Clostridial Diseases In Sheep

Sheep are susceptible to various clostridial diseases, the most common of which is enterotoxaemia or Pulpy Kidney (Clostridium perfringens D).

The bacteria are found in the intestinal tract. They are able to form resistant spores in soil and the spores concentrate in areas of high sheep usage.

Clostridial diseases are a serious threat to unvaccinated sheep. Death occurs within hours of rapid bacterial multiplication and endotoxin production.

Almost all cases of clostridial disease are fatal despite treatment. Large losses can be experienced if sheep are not vaccinated or incorrectly vaccinated. With correct vaccination programmes for the ewes, the new-born lamb will be protected through the intake of colostrum.

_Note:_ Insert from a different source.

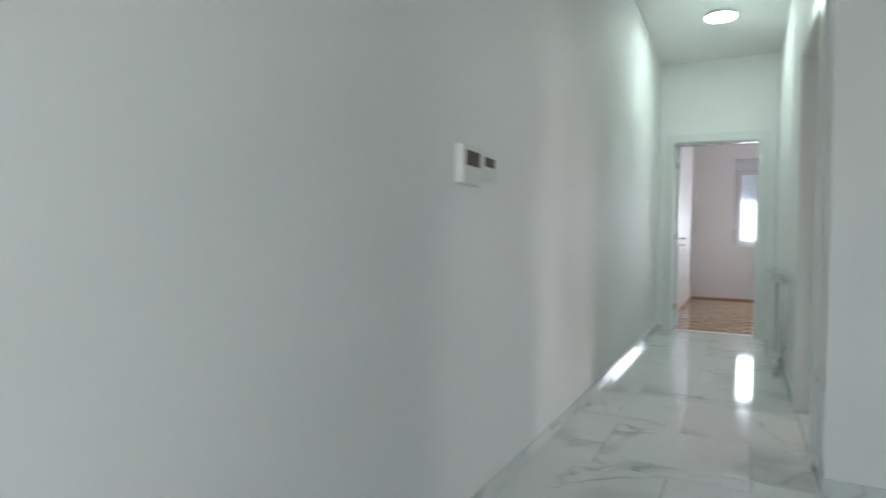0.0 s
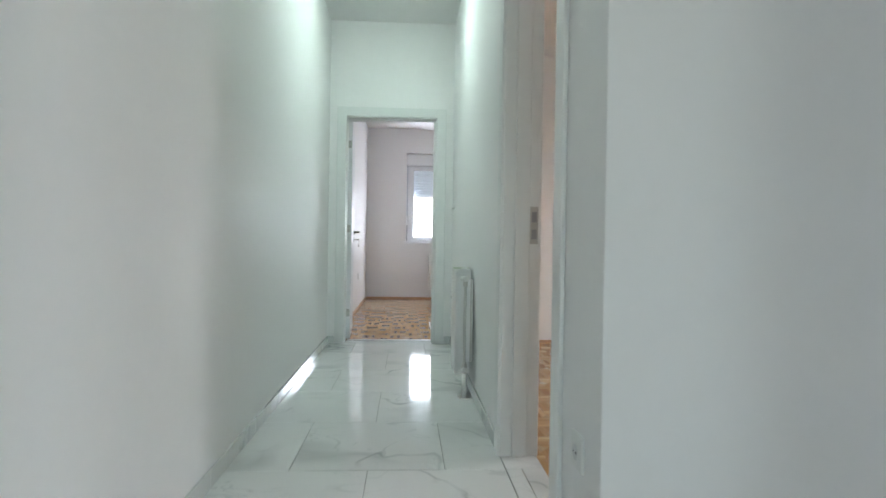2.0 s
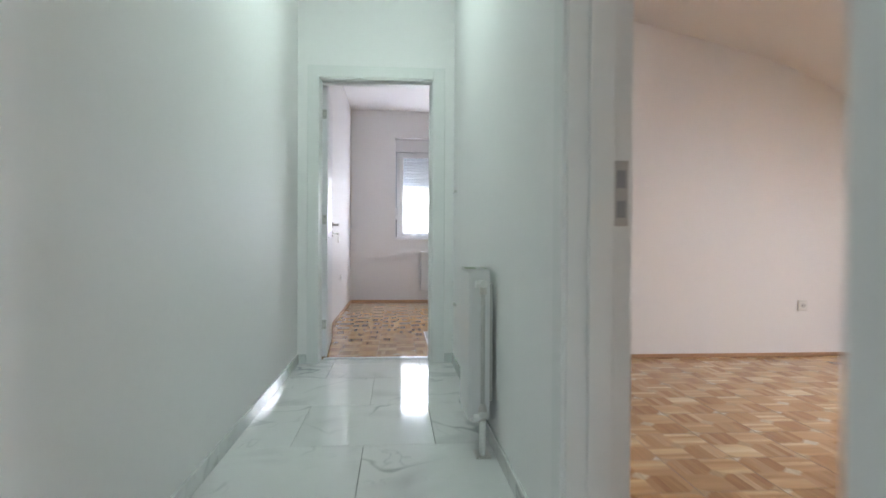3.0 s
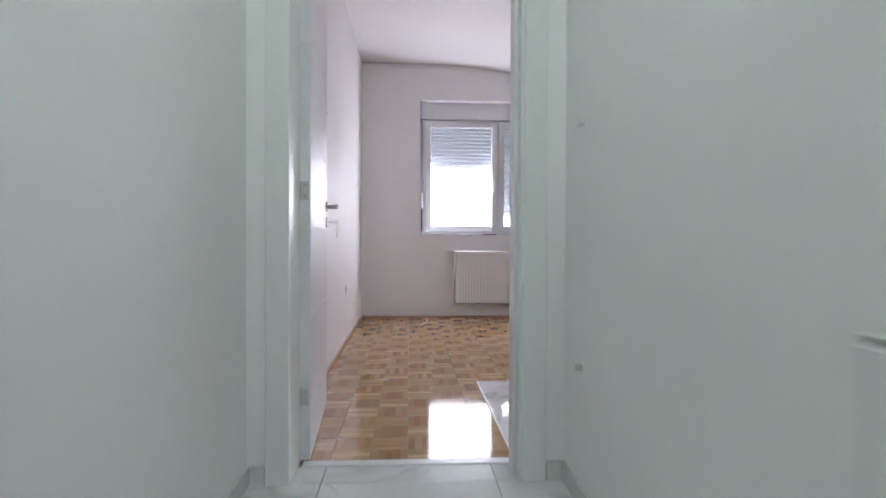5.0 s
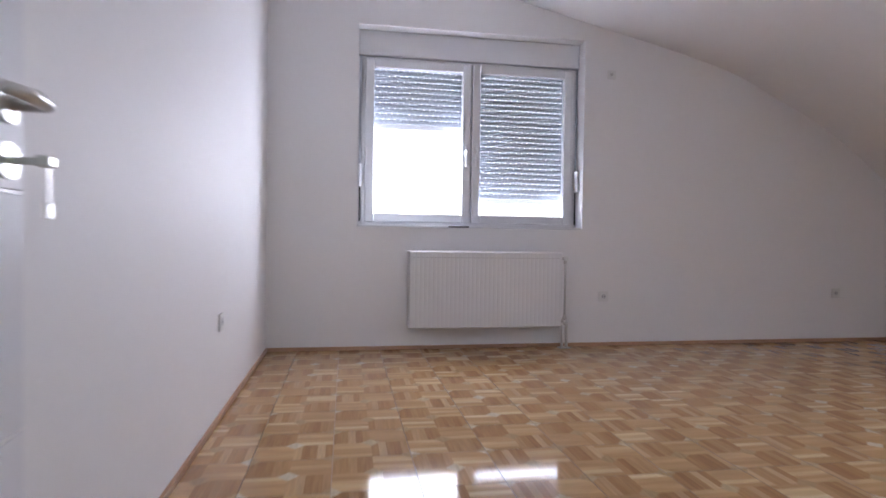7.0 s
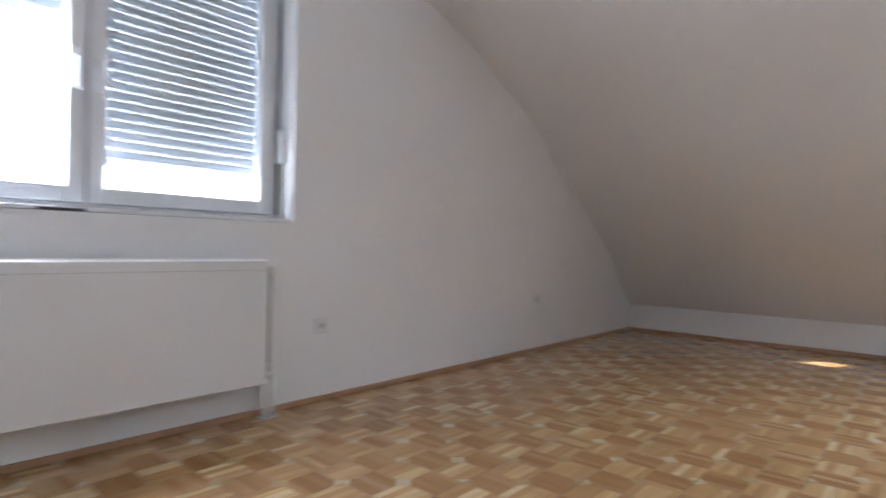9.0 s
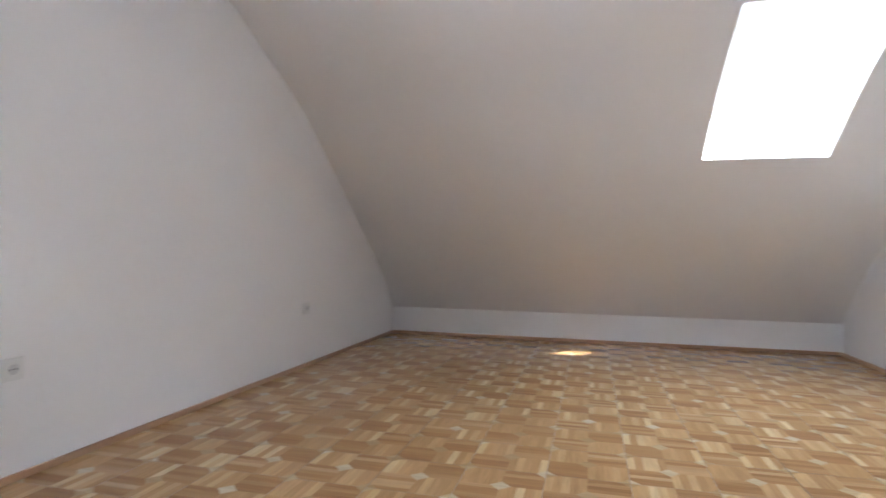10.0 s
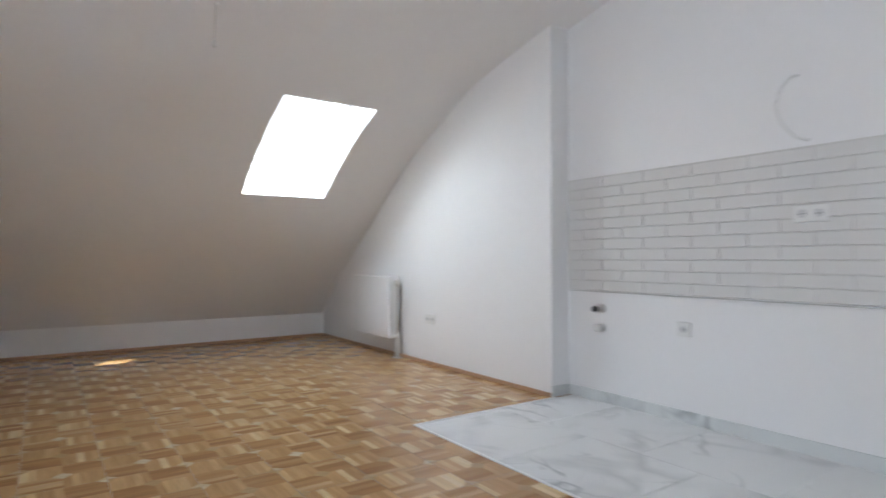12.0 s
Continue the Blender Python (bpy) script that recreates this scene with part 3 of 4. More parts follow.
                bm.faces.new((back[0][k], back[0][k + 1], back[1][k + 1], back[1][k]))
            for s in (0, 1):
                bm.faces.new((*front[s], *back[s][::-1]))
            bm.faces.new((front[0][0], back[0][0], back[1][0], front[1][0]))
            bm.faces.new((front[0][4], front[1][4], back[1][4], back[0][4]))
            n = 18
            step = 2 * wd / n
            for k in range(n + 1):
                c = -wd + (k + shift) * step
                lo, hi = max(-wd, c - step / 2 + 0.0052), min(wd, c + step / 2 - 0.0052)
                if hi - lo < 0.002:
                    continue
                bx(lo, -0.0013, 0.0335, hi, 0.003, pitch, 0, bm)
            slats.append(mesh_of("slat", bm, SLAT))
        count = int((zt + 0.03 - bottom - 0.04) / pitch)
        for k in range(count):
            o = new("slat", slats[k % 2])
            o.parent, o.location = sh, (0, 0, 0.042 + k * pitch)
        part("end_bar", bx(-wd, -0.008, 0.0, wd, 0.006, 0.040, 0.003), PVC, sh, "solid white end bar")
        for x in (-wd - 0.008, wd + 0.008):
            part("guide_rail", bx(x - 0.007, -0.012, zb - bottom, x + 0.007, 0.012, zt - bottom, 0), PVC, sh)
    return win


window()


# ---- roof window ----
def roof_window():
    a, b_ = Vector((4.057, 0, 2.02)), Vector((5.06, 0, 1.43))
    t = (b_ - a).normalized()
    nrm = Vector((-t.z, 0, t.x))
    mid = (a + b_) / 2 + nrm * 0.33
    L, W = (b_ - a).length, SKY_Y[1] - SKY_Y[0]
    rw = thing("roof_window", mid.x, (SKY_Y[0] + SKY_Y[1]) / 2, mid.z, "white framed roof window set deep in the sloping ceiling", "roof window", kind="structure")
    rw.rotation_euler = (0, math.atan2(-t.z, t.x), 0)
    f = 0.08
    for x0, x1, yy0, yy1 in ((-L / 2, -L / 2 + f, -W / 2, W / 2), (L / 2 - f, L / 2, -W / 2, W / 2)):
        part("frame_rail", bx(x0 + 0.003, yy0 + 0.003, 0.0, x1, yy1 - 0.003, 0.05, 0.003), PVC, rw)
    for yy0, yy1 in ((-W / 2, -W / 2 + f + 0.03), (W / 2 - f - 0.03, W / 2)):
        part("frame_stile", bx(-L / 2 + f, yy0 + 0.003, 0.0, L / 2 - f, yy1 - 0.003, 0.05, 0.003), PVC, rw)
    pane = part("pane", bx(-L / 2 + f - 0.005, -W / 2 + f - 0.005, 0.030, L / 2 - f + 0.005, W / 2 - f + 0.005, 0.034), GLASS, rw)
    pane.visible_shadow = False


roof_window()


# ---- radiators ----
def radiator(name, m, w, h, d, z, label, ribs, pipe_side=1):
    """Panel radiator; local x along the wall, local -y into the room, base at the floor."""
    r = new(name)
    tagged(r, label, "radiator", "panel radiators")
    r.matrix_world = m
    zt = z + h
    bm = bmesh.new()
    # pressed front panel with fine vertical ribs
    n = max(2, int(w / 0.033))
    prof = []
    for k in range(n):
        u0 = -w / 2 + 0.02 + (w - 0.04) * k / n
        s = (w - 0.04) / n
        if ribs:
            prof += [(u0, 0.0), (u0 + s * 0.62, 0.0), (u0 + s * 0.72, 0.0008), (u0 + s * 0.9, 0.0008)]
        else:
            prof += [(u0, 0.0)]
    prof.append((w / 2 - 0.02, 0.0))
    pts = [(-w / 2, 0.012), (-w / 2 + 0.008, 0.001)] + prof + [(w / 2 - 0.008, 0.001), (w / 2, 0.012)]
    rows = []
    for zz, push in ((z, 0.012), (z + 0.008, 0.0), (z + 0.03, 0.0), (zt - 0.03, 0.0), (zt - 0.008, 0.0), (zt, 0.012)):
        flat = zz in (z, zt) or not (z + 0.01 < zz < zt - 0.01)
        rows.append([bm.verts.new((u, -d + (max(push, 0) if flat and push else (0 if flat else v)) + (0.012 if (abs(u) > w / 2 - 0.004) else 0), zz)) for u, v in pts])
    for a, b_ in zip(rows, rows[1:]):
        for k in range(len(pts) - 1):
            bm.faces.new((a[k], a[k + 1], b_[k + 1], b_[k]))
    part("front_panel", bm, ENAMEL, r)
    if ribs:
        # Raised grey bars carry the shade of the panel's slots as colour.
        bm = bmesh.new()
        for k in range(n):
            u0 = -w / 2 + 0.02 + (w - 0.04) * (k + 0.2) / n
            bx(u0, -d - 0.0004, zt - 0.050, u0 + (w - 0.04) * 0.55 / n, -d + 0.002, zt - 0.045, 0, bm)
        part("slot_shade_row", bm, GREYPIPE, r, "row of short grey bars coloured as the shade in slots")
    part("back_panel", bx(-w / 2 + 0.004, -0.045, z + 0.008, w / 2 - 0.004, -0.030, zt - 0.012, 0.005), ENAMEL, r)
    for s in (-1, 1):
        a, c = sorted((s * w / 2, s * (w / 2 - 0.0015)))
        part("side_cover", bx(a, -d + 0.012, z + 0.012, c, -0.026, zt - 0.002, 0), ENAMEL, r)
    top = part("top_grille", bx(-w / 2 + 0.002, -d + 0.010, zt - 0.006, w / 2 - 0.002, -d + 0.022, zt + 0.001, 0.001), ENAMEL, r)
    part("grille_bar", bx(-w / 2 + 0.002, -0.040, zt - 0.006, w / 2 - 0.002, -0.028, zt + 0.001, 0.001), ENAMEL, top)
    nb = max(4, int(w / 0.028))
    me = mesh_of("grille_bar", bx(-0.002, -d + 0.022, zt - 0.005, 0.002, -0.040, zt, 0), ENAMEL)
    for k in range(nb + 1):
        o = new("grille_bar", me)
        o.parent, o.location = top, (-w / 2 + 0.01 + (w - 0.02) * k / nb, 0, 0)
    # brackets that carry it on the wall
    for u in (-w / 2 + 0.10, w / 2 - 0.10):
        part("bracket", bx(u - 0.012, -0.032, z + 0.06, u + 0.012, 0.0, zt - 0.06, 0), STEEL, r)
    # feed pipe with a valve at the top and the bottom
    px = pipe_side * (w / 2 + 0.045)
    py = -d / 2 - 0.005
    part("valve", tube([(pipe_side * (w / 2), py, zt - 0.05), (px, py, zt - 0.05), (px + pipe_side * 0.008, py, zt - 0.05)], [0.011, 0.013, 0.013], 10), CHROME, r, "nickel radiator valve", smooth=True)
    part("valve_cap", tube([(px - 0.002, py, zt - 0.05), (px - 0.002, py - 0.030, zt - 0.05)], 0.017, 6), PLASTIC, r)
    for zc in (zt - 0.05, z + 0.045):
        part("end_cap", tube([(px + pipe_side * 0.006, py, zc), (px + pipe_side * 0.014, py, zc), (px + pipe_side * 0.018, py, zc)], [0.0165, 0.0165, 0.013], 14), PLASTIC, r, "white plastic valve cap")
    part("nut", tube([(px, py, zt - 0.092), (px, py, zt - 0.058)], 0.015, 6), CHROME, r)
    part("pipe", tube([(px, py, zt - 0.07), (px, py, z + 0.05)], 0.0085, 10), GREYPIPE, r, "thin grey riser pipe", smooth=True)
    part("valve", tube([(pipe_side * (w / 2), py, z + 0.045), (px, py, z + 0.045)], [0.011, 0.014], 10), CHROME, r, "nickel radiator valve")
    part("valve_body", tube([(px, py, z + 0.085), (px, py, z + 0.06), (px, py, z + 0.01)], [0.011, 0.018, 0.013], 8), CHROME, r)
    part("valve_cap", tube([(px, py, z + 0.035), (px, py - 0.034, z + 0.03)], 0.014, 8), PLASTIC, r)
    for k in (0, 1):
        part("floor_pipe", tube([(px + (k - 0.5) * 0.034, py, z + 0.02), (px + (k - 0.5) * 0.034, py, 0.002)], 0.0115, 10), PLASTIC, r, "white sleeved floor pipe", smooth=True)
    part("floor_rosette", bx(px - 0.045, py - 0.03, 0.0, px + 0.045, py + 0.03, 0.006, 0.002), CHROME, r)
    return r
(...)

Diseases caused by clostridia in sheep (and cattle) are

Clostridium perfringens Type A:  Enterotoxaemia, haemorrhagic enteritis

Clostridium perfringens Type B: Lamb Dysentery

Clostridium perfringens Type C: Necrotic Enteritis

Clostridium perfringens Type D: Enterotoxaemia, Pulpy Kidney

Clostridium chauvoei : Blackleg, Black Quarter

Clostridium novyi Type B: Infectious Necrotic Hepatitis

Clostridium septicum: Malignant oedema

Clostridium tetani: Tetanus, lockjaw

Clostridium sordelli: Sudden death syndrome, haemorrhagic enteritis

Clostridium haemolyticum; Bacilliary haemoglobinuria

Clostridium botulinum: Botulism


Vaccination Programme

The vaccine is administered subcutaneously, preferably under the loose skin in front of the shoulder at the side of the neck. Read the manufacturer’s instructions before using any product.

Lambs and previously unvaccinated adult sheep are given 2 doses, 6 weeks apart, followed by annual vaccination of vaccine which contains the required strains of Clostridium.  Immunity will be adequately developed 14 days after the second dose and will last for approximately 1 year.  Ewes should have their booster 2-6 weeks prior to lambing. This will ensure the passive protection of the lambs via the colostrum, and the lambs should be protected until 12 weeks of age.

Lambs may be vaccinated from 2 weeks of age, irrespective of the dam’s status.